Jesse Davis of Indianapolis, Ind., a 34-year-old marathoner who manages a Runners Forum store in Indianapolis, was recently named Indiana-USATF’s athlete of the year in 2015. He formerly ran the 800-meter event and steeplechase in college at the University of Southern Indiana but made the jump to the longer distances shortly thereafter and never looked back. Davis has run 19 marathons in his life and also qualified for the 2012 Olympic Marathon trials, but ran these while injured. “I wanted to run the trials when I was healthy,” Davis says.
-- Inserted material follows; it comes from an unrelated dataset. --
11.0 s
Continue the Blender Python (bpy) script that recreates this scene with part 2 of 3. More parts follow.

He required seven attempts to qualify for the then-established 2016 USATF qualifying standard of 2:18:00, with all of his times ranging between 2:18 and 2:23, including marks of  2:18:47, 2:18:26 and 2:18:13. The epitome of determination, he finally nailed a 2:17:59 chip time at the 2015 Monumental Marathon in Indianapolis, but the gun time indicated 2:18:02. This resulted in an appeal to USATF which was eventually granted. “It was one of those sprint finishes,” Davis recalls. “I kept asking myself, did I make it or not? There was two days of deliberation on the iteration of the rules by USATF but I won the appeal and got in.”
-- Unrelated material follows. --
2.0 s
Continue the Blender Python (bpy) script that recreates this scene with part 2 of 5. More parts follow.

It was moot in principle as Davis would have automatically qualified when USATF recently revised the standard to 2:19 in response to IAAF’s softening of the Olympic Games entry standard.

“That didn’t matter, it was a very dramatic build-up and then they opened up the time to 2:19, but I wanted to break 2:18,” Davis explains. “(Going forward) this is probably it for me, I ran in the 50K world championships in Qatar and took 5th, so I might concentrate on ultra-marathon events after this.”

The stories are widely varied but similarly compelling. Regardless, all Olympic Trials Marathon qualifiers will be forged by a common shared tie from earning a place among the stars on the hallowed starting line. When they square off in Los Angeles next month, the odds are long that the dreamers will have a lasting impact on the race or qualify for an Olympic team, but for all of the dreamers the stakes are high.

For some, it’s their last shot, for others, it’s a jump-off point to an amazing future. It matters not. In this tangible way, these athletes make the event more relevant to the world around them. Their humanity will touch a wider audience, tuning in the families, friends, loved ones, co-workers, former coaches and current mentors. These athletes embrace what is the best and brightest about the Olympic Trials and help grow the sport for the fans. This crystallization of years of hard work and sacrifice, such as long runs in the heat, wind or snow, have all been devoted to the act of belonging on the proving ground of the U.S. Olympic Trials Marathon. This fleeting moment in the sun reflects their achievement, manifesting in a members-only, hours-long race that will represent one of the greatest memories in a runner’s career.